NR, 7 min.
Director/Writer: Fred
Armisen
Starring: Fred Armisen, Paul
Simonon, Mick Jones
Last week I reviewed a new
short mockumentary featuring Fred Armisen reprising his fake punk rocker Ian
Rubbish from Saturday Night Live. The film, titled “The Sexiest Elbows in Rock”,
featured the frontman from the band Split as the owner of the titular body
parts. It’s a fun send up of the rockumentary format with many real rockers
participating for authenticity. “The Clash: The Last Gang in Town” is another
fake rock documentary by Armisen in which his Ian Rubbish interviews two of the
members of the iconic punk band The Clash. It’s been nominated for a Webby
Award.
The 7-minute documentary is
really less of a tribute to The Clash than it is an opportunity for Rubbish to
further exemplify his ineptitude as a punk rocker. Paul Simonon and Mick Jones
are good sports and go along with the joke. Rubbish claims that his band’s
motto was generally to agree with anything thing The Clash said. He shows how
every Ian Rubbish & The Bizzaros album cover were just recreations of The
Clash album covers. His funniest bit involves an album he was so excited about
that the band forgot to record any of the music.

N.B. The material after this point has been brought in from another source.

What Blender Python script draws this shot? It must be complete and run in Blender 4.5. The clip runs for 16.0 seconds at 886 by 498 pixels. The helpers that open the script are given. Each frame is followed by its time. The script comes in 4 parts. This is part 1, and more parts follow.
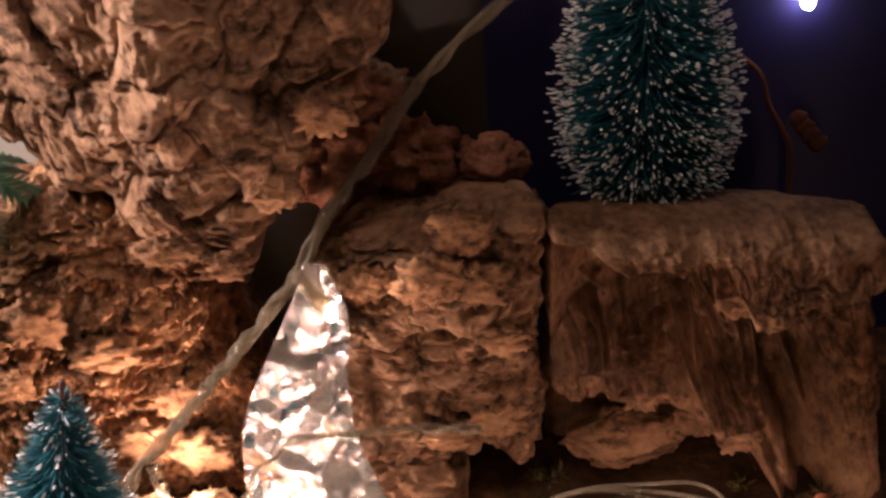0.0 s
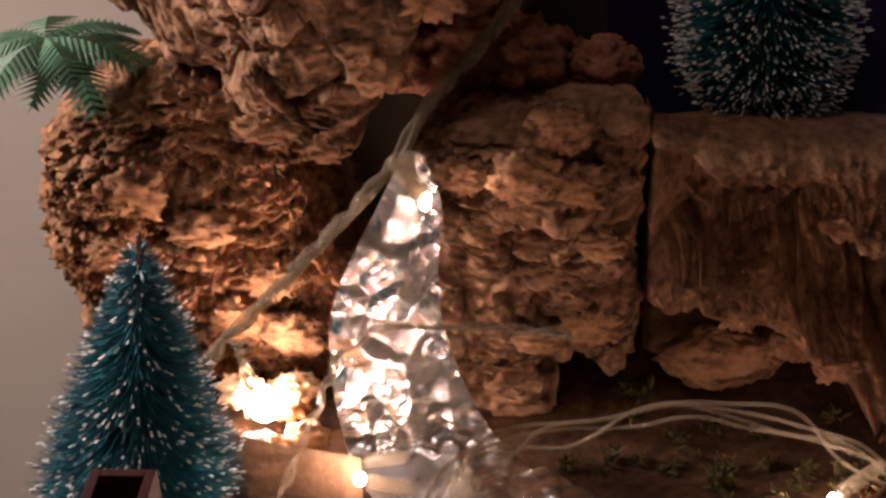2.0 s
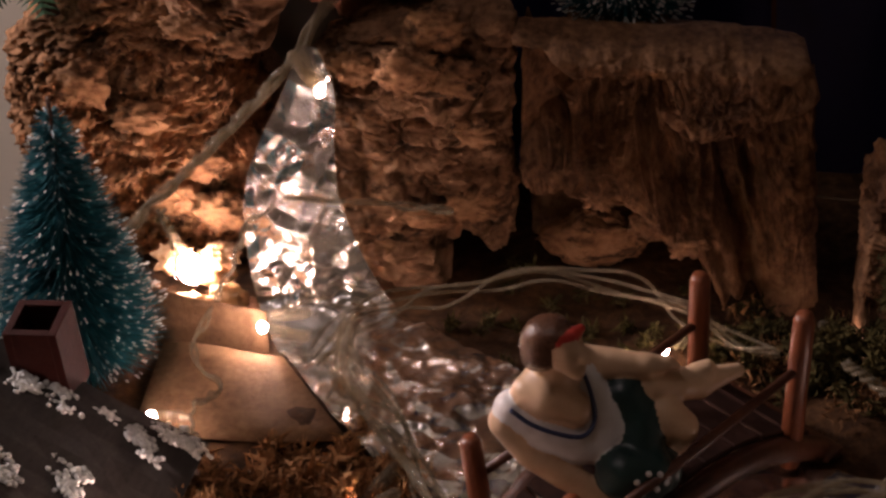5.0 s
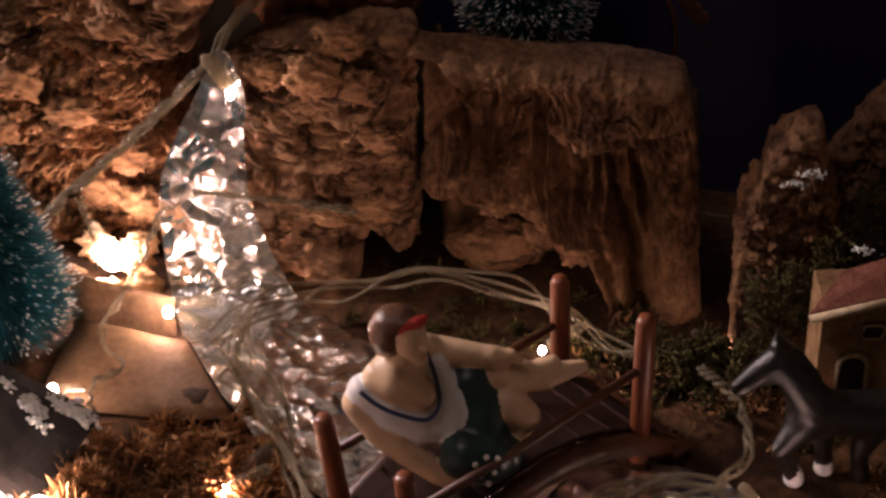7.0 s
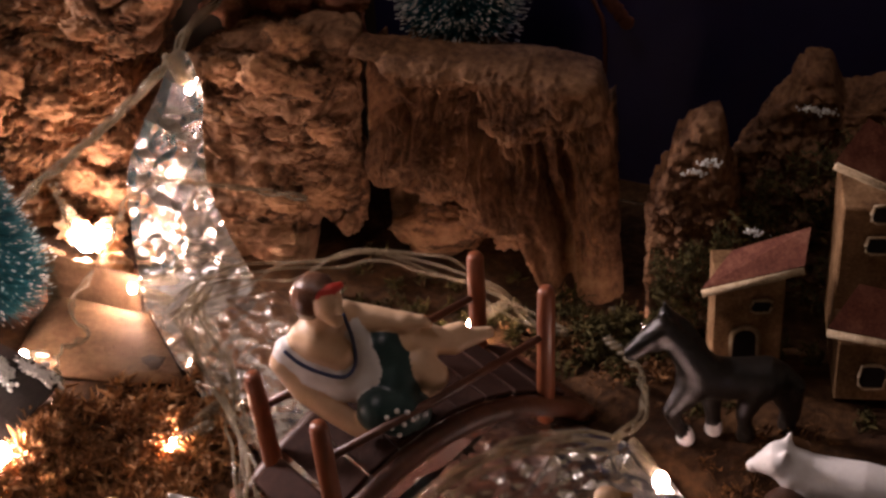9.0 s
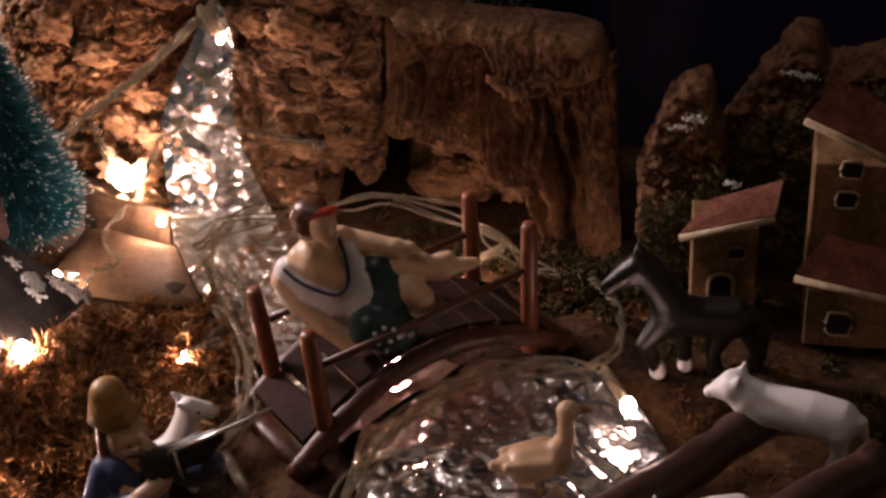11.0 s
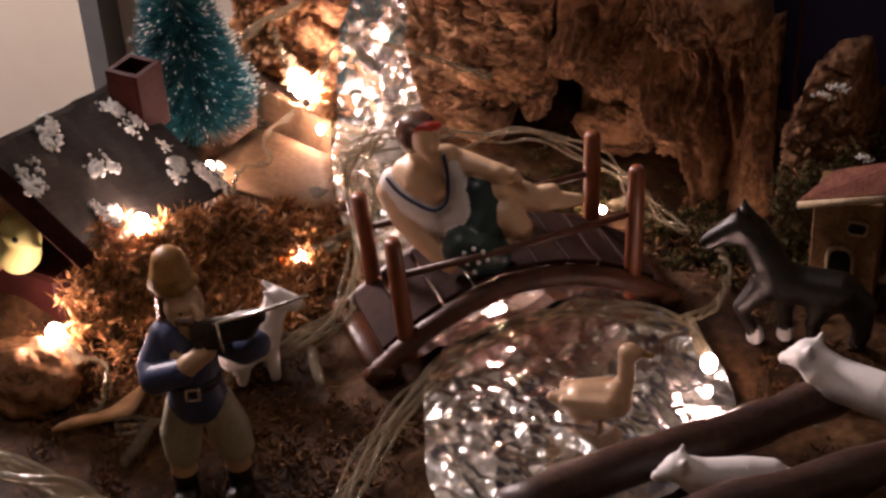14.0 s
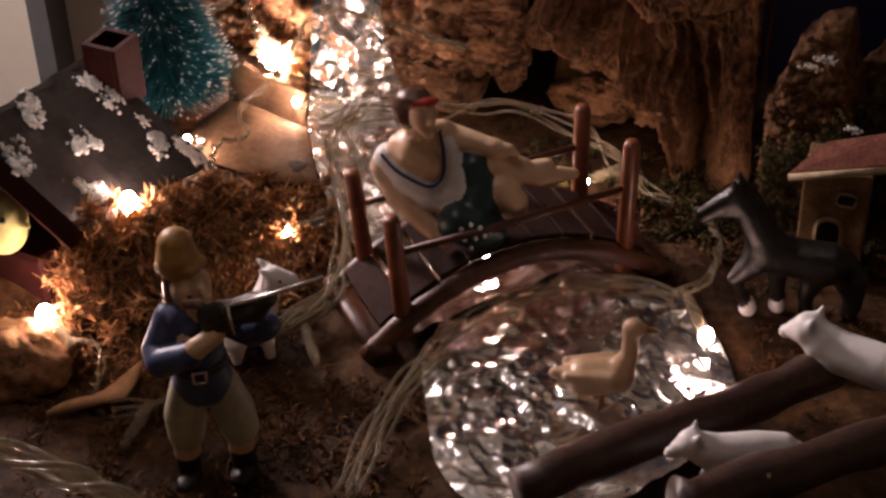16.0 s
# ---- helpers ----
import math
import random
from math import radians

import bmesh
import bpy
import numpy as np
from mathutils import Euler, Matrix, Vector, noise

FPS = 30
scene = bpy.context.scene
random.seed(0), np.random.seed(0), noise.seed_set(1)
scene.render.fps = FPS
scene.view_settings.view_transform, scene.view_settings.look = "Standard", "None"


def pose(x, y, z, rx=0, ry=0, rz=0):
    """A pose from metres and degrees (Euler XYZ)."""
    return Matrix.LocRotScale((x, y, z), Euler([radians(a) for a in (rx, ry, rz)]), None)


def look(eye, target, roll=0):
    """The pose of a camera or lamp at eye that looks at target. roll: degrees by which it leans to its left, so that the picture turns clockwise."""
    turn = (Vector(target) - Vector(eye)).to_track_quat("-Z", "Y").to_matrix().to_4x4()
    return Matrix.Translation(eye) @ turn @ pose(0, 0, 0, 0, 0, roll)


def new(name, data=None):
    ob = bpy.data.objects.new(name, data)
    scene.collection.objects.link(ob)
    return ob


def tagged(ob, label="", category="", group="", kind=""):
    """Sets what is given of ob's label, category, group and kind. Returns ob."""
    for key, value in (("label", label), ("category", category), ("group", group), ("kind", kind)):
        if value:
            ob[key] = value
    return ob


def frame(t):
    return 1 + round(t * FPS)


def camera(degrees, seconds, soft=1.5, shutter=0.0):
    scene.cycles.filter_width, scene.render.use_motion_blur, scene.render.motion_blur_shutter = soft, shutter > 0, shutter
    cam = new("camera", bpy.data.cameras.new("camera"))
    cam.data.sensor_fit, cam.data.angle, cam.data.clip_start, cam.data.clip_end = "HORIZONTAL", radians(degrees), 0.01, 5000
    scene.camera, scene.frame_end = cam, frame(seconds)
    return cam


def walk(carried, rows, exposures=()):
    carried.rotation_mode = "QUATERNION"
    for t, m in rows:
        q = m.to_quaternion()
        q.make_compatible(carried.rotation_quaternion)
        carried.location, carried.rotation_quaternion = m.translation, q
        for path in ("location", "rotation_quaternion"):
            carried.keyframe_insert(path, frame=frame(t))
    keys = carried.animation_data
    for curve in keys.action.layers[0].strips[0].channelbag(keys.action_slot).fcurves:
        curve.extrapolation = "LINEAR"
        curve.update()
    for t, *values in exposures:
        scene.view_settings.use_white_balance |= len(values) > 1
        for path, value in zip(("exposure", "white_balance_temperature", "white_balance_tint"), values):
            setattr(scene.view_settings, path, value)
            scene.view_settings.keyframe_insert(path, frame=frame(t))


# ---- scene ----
cam = camera(29.88, 16.0, soft=2.7)
walk(cam, [
    (0, pose(0.0000, -0.4700, 0.4199, 55.91, 3.73, -2.52)),
    (0.5, pose(0.0039, -0.4725, 0.4121, 56.05, 3.91, -1.48)),
    (1, pose(0.0075, -0.4756, 0.4089, 55.61, 3.89, 1.68)),
    (1.5, pose(0.0146, -0.4707, 0.4023, 55.17, 3.13, 2.71)),
    (2, pose(0.0185, -0.4740, 0.4002, 54.46, 3.06, 4.37)),
    (2.5, pose(0.0280, -0.4917, 0.4028, 54.09, 3.07, 5.27)),
    (3, pose(0.0420, -0.5136, 0.4121, 53.72, 3.24, 6.29)),
    (3.5, pose(0.0600, -0.5343, 0.4206, 53.53, 3.69, 6.06)),
    (4, pose(0.0706, -0.5460, 0.4228, 53.29, 3.98, 6.28)),
    (4.2, pose(0.0723, -0.5493, 0.4229, 53.22, 3.85, 6.14)),
    (6.3, pose(0.1462, -0.5831, 0.4352, 53.95, 3.10, 9.55)),
    (6.5, pose(0.1474, -0.5860, 0.4393, 53.74, 2.96, 9.78)),
    (7, pose(0.1632, -0.5922, 0.4379, 54.29, 2.51, 9.39)),
    (7.5, pose(0.1716, -0.5913, 0.4336, 54.43, 2.36, 9.74)),
    (8, pose(0.1829, -0.6054, 0.4383, 54.08, 2.39, 9.99)),
    (8.2, pose(0.1894, -0.6130, 0.4435, 54.25, 2.63, 10.01)),
    (10.3, pose(0.2533, -0.6924, 0.4758, 55.38, 2.63, 12.91)),
    (10.5, pose(0.2544, -0.6964, 0.4701, 55.47, 2.62, 13.42)),
    (11, pose(0.2726, -0.6999, 0.4640, 55.57, 2.82, 14.46)),
    (11.5, pose(0.2912, -0.6938, 0.4622, 55.33, 3.35, 15.61)),
    (12, pose(0.3089, -0.6928, 0.4553, 55.37, 3.21, 18.82)),
    (12.5, pose(0.3301, -0.6839, 0.4511, 55.26, 3.56, 21.66)),
    (13, pose(0.3439, -0.6831, 0.4453, 55.32, 3.52, 25.01)),
    (13.5, pose(0.3553, -0.6886, 0.4522, 55.57, 3.06, 27.44)),
    (14, pose(0.3716, -0.6818, 0.4460, 55.44, 2.78, 28.54)),
    (14.5, pose(0.3802, -0.6840, 0.4514, 55.22, 2.43, 29.60)),
    (15, pose(0.3638, -0.6830, 0.4536, 54.77, 1.62, 29.39)),
    (15.5, pose(0.3635, -0.6855, 0.4539, 54.12, 1.68, 27.11)),
    (16, pose(0.3343, -0.6926, 0.4520, 53.85, 1.37, 25.53)),
], exposures=[(0.0, 0.75), (2.0, 0.25), (3.5, -0.4), (4.2, -0.4), (7.0, 0.05), (8.0, 0.45), (10.5, 0.22), (11.2, 0.08), (12.2, 0.42), (13.0, 0.6), (14.5, 0.42), (16.0, 0.15)])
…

In terms of the Ian Rubbish
persona, this short is probably the best of the lot. Armisen really dives into
the Rubbish persona on this one, nailing both the referential jokes and the
nuances of the punk persona and the British accent. I could watch a television
series where Rubbish interviews all kinds of celebrities. I could see every
episode involving how Rubbish based every aspect of his own celebrity off
whatever his current guest is famous for. It would be bloody brilliant.